Exploring the Molecular Landscape of Myelofibrosis, with a Focus on Ras and Mitogen-Activated Protein (MAP) Kinase Signaling

SIMPLE SUMMARY: Myelofibrosis is a disease arising from bone marrow driven by mutations in stem cells, which results in progressive failure of marrow production in red and white blood cells as well as platelets. Patients can also develop leukemia (a cancer of white blood cells) over time. While the only cure is a bone marrow transplant, many patients are not candidates and require treatment for symptomatic disease. The most common therapies target a protein known as “Jak” but resistance to these agents is common, making the exploration of alternative mechanisms for how such resistance manifests essential. Beyond Jak, another emerging yet under-explored target in myelofibrosis is a group of proteins known as “Ras/MAP Kinase”. The aim of this review is to present research into Ras/MAP Kinase signaling and its role in myelofibrosis, which we hope will expand how providers view and target this disease, ultimately improving the lives of patients.
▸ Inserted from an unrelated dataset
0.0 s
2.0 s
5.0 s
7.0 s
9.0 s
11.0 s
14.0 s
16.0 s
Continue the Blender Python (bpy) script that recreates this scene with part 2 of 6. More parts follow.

ABSTRACT: Myelofibrosis (MF) is a clonal myeloproliferative neoplasm (MPN) characterized clinically by cytopenias, fatigue, and splenomegaly stemming from extramedullary hematopoiesis. MF commonly arises from mutations in JAK2, MPL, and CALR, which manifests as hyperactive Jak/Stat signaling. Triple-negative MF is diagnosed in the absence of JAK2, MPL, and CALR but when clinical, morphologic criteria are met and other mutation(s) is/are present, including ASXL1, EZH2, and SRSF2. While the clinical and classic molecular features of MF are well-established, emerging evidence indicates that additional mutations, specifically within the Ras/MAP Kinase signaling pathway, are present and may play important role in disease pathogenesis and treatment response. KRAS and NRAS mutations alone are reportedly present in up to 15 and 14% of patients with MF (respectively), and other mutations predicted to activate Ras signaling, such as CBL, NF1, BRAF, and PTPN11, collectively exist in as much as 21% of patients. Investigations into the prevalence of RAS and related pathway mutations in MF and the mechanisms by which they contribute to its pathogenesis are critical in better understanding this condition and ultimately in the identification of novel therapeutic targets.